→ **SUPPLIED INFORMATION**

###

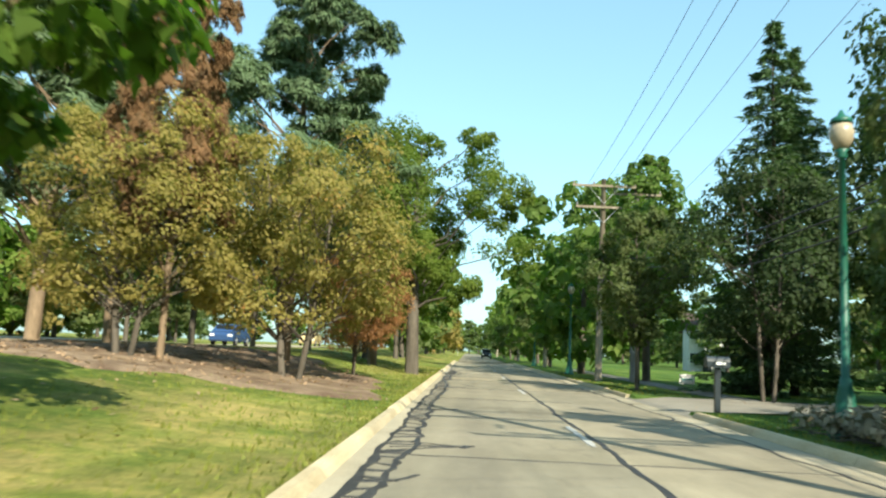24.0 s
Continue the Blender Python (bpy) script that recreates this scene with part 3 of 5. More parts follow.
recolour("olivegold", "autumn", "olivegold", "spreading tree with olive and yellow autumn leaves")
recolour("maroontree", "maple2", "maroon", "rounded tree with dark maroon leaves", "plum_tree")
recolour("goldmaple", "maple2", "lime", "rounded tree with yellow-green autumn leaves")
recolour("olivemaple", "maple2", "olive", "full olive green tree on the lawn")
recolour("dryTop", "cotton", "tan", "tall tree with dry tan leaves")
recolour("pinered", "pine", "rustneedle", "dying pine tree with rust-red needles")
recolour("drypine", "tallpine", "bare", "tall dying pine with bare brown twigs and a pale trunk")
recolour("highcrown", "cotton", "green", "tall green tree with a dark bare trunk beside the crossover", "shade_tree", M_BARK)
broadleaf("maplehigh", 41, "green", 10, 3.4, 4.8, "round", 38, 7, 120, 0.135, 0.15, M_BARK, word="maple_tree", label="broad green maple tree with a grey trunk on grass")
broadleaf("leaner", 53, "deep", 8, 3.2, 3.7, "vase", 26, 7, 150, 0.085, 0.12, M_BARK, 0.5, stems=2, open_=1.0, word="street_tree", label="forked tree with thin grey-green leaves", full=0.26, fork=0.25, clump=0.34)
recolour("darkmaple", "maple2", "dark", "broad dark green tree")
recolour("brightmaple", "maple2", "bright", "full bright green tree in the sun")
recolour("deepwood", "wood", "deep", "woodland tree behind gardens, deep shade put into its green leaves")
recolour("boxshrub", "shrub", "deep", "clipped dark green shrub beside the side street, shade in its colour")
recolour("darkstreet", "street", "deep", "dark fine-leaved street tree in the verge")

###

→ **REQUIRED TASK**
Copy exactly the lines of the listing above, beginning at the line with "Continue the Blender" and ending at its final line; write out nothing else.

→ **RESPONSE**
Continue the Blender Python (bpy) script that recreates this scene with part 3 of 5. More parts follow.
recolour("olivegold", "autumn", "olivegold", "spreading tree with olive and yellow autumn leaves")
recolour("maroontree", "maple2", "maroon", "rounded tree with dark maroon leaves", "plum_tree")
recolour("goldmaple", "maple2", "lime", "rounded tree with yellow-green autumn leaves")
recolour("olivemaple", "maple2", "olive", "full olive green tree on the lawn")
recolour("dryTop", "cotton", "tan", "tall tree with dry tan leaves")
recolour("pinered", "pine", "rustneedle", "dying pine tree with rust-red needles")
recolour("drypine", "tallpine", "bare", "tall dying pine with bare brown twigs and a pale trunk")
recolour("highcrown", "cotton", "green", "tall green tree with a dark bare trunk beside the crossover", "shade_tree", M_BARK)
broadleaf("maplehigh", 41, "green", 10, 3.4, 4.8, "round", 38, 7, 120, 0.135, 0.15, M_BARK, word="maple_tree", label="broad green maple tree with a grey trunk on grass")
broadleaf("leaner", 53, "deep", 8, 3.2, 3.7, "vase", 26, 7, 150, 0.085, 0.12, M_BARK, 0.5, stems=2, open_=1.0, word="street_tree", label="forked tree with thin grey-green leaves", full=0.26, fork=0.25, clump=0.34)
recolour("darkmaple", "maple2", "dark", "broad dark green tree")
recolour("brightmaple", "maple2", "bright", "full bright green tree in the sun")
recolour("deepwood", "wood", "deep", "woodland tree behind gardens, deep shade put into its green leaves")
recolour("boxshrub", "shrub", "deep", "clipped dark green shrub beside the side street, shade in its colour")
recolour("darkstreet", "street", "deep", "dark fine-leaved street tree in the verge")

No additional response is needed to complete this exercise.